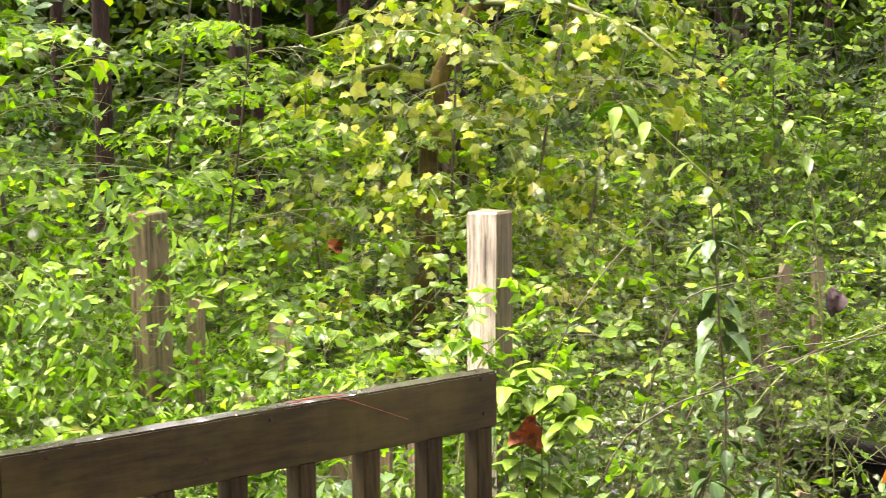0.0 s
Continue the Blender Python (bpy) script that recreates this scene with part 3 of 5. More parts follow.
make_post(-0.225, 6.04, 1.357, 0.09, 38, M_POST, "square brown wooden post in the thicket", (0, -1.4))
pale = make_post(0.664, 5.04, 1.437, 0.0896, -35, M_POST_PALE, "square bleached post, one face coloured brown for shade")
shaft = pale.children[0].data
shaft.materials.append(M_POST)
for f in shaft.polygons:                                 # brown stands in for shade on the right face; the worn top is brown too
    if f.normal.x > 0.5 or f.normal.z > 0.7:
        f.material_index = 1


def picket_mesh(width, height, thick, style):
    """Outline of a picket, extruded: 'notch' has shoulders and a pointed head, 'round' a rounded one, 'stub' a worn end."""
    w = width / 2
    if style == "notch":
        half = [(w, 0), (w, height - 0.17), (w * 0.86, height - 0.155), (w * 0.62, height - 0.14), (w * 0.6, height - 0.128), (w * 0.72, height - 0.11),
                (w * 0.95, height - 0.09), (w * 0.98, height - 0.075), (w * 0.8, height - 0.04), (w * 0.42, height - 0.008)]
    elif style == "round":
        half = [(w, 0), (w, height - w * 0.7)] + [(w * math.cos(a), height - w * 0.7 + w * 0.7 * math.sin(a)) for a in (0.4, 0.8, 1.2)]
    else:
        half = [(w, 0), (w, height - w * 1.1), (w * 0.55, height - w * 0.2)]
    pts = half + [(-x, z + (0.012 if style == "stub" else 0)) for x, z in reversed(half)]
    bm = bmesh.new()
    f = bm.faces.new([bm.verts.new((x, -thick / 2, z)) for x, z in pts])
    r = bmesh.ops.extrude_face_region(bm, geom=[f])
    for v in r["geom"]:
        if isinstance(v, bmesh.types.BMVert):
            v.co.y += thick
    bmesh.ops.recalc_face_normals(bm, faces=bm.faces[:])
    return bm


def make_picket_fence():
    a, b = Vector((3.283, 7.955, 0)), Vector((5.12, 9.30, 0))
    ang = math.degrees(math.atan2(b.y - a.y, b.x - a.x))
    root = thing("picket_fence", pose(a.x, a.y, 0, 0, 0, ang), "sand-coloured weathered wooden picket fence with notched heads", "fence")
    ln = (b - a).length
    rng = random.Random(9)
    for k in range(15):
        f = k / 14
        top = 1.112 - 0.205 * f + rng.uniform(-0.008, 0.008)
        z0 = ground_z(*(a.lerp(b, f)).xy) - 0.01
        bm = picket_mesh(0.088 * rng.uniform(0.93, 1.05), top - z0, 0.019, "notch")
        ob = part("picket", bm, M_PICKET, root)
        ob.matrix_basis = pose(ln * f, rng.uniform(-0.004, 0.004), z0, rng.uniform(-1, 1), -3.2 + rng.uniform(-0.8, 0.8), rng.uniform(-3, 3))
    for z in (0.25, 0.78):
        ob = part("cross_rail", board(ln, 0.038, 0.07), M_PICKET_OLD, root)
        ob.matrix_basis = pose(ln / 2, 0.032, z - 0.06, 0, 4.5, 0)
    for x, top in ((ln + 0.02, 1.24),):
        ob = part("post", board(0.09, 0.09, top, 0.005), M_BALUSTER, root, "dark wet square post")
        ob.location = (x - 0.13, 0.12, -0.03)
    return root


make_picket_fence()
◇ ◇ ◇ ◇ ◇
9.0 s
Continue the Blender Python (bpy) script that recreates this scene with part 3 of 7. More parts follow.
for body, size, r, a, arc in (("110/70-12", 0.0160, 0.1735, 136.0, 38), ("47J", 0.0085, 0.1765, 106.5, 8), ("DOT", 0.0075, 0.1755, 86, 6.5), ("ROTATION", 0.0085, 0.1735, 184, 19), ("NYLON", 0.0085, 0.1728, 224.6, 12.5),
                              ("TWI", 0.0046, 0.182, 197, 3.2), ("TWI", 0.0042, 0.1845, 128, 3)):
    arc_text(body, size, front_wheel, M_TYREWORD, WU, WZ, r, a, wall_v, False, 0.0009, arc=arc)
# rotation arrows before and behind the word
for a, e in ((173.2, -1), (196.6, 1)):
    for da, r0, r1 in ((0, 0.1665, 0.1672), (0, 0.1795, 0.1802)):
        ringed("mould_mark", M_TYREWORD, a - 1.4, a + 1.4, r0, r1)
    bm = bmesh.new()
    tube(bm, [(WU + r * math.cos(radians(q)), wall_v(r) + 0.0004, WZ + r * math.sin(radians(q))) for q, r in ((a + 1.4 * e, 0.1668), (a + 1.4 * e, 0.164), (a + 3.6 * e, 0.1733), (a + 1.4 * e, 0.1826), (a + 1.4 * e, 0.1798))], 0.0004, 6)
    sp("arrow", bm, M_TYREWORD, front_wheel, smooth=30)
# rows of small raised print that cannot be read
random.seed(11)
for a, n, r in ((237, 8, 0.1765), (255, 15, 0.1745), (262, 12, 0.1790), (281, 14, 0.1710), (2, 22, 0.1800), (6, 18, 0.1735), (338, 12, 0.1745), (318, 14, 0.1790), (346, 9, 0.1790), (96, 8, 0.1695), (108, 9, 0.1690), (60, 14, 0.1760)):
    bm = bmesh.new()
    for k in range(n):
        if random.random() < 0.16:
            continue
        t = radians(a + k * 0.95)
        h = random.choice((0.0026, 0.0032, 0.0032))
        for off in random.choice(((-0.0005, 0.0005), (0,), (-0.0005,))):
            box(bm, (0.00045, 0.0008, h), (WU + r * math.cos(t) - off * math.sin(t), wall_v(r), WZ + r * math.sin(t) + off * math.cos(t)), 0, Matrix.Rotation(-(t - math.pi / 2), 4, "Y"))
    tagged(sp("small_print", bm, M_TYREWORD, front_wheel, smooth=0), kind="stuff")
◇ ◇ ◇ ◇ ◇
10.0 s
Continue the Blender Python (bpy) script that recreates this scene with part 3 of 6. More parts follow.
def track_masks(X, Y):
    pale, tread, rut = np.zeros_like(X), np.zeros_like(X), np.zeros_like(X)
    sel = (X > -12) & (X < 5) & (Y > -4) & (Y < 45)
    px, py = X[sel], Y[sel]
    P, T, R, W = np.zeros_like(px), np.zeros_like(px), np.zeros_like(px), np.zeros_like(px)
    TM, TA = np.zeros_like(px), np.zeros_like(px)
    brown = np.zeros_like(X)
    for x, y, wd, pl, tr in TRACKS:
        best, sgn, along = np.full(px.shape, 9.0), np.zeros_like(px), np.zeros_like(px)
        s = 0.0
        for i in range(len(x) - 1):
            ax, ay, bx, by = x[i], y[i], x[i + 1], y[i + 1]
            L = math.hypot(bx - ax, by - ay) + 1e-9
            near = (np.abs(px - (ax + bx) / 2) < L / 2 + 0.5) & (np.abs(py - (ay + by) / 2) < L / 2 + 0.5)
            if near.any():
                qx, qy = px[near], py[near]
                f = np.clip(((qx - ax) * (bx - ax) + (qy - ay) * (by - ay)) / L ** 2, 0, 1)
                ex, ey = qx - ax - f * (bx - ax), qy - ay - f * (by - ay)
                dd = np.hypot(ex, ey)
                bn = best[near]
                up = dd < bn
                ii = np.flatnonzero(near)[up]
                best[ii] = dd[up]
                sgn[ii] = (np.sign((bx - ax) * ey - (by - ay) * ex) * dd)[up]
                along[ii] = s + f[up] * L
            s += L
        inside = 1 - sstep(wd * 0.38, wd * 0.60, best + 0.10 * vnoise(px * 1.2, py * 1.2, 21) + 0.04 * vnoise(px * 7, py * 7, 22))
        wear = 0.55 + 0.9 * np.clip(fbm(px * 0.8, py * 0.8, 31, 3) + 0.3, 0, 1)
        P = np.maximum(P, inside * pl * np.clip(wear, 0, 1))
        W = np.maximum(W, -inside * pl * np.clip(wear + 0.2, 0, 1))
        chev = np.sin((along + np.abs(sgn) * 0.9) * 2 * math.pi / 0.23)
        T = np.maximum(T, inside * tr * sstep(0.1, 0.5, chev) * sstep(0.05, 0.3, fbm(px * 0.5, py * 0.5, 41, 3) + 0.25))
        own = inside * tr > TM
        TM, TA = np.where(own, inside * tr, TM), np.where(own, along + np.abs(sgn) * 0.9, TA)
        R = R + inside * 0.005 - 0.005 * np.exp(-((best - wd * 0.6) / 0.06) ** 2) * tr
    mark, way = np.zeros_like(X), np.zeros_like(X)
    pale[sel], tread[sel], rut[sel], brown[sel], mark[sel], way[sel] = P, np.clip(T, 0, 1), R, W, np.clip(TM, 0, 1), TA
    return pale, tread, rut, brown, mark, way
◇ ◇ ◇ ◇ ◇
- Work to complete:
Locate the lines above that hold the word "scene". Show every one of them.

- Solution below:
Continue the Blender Python (bpy) script that recreates this scene with part 3 of 5. More parts follow.
Continue the Blender Python (bpy) script that recreates this scene with part 3 of 7. More parts follow.
Continue the Blender Python (bpy) script that recreates this scene with part 3 of 6. More parts follow.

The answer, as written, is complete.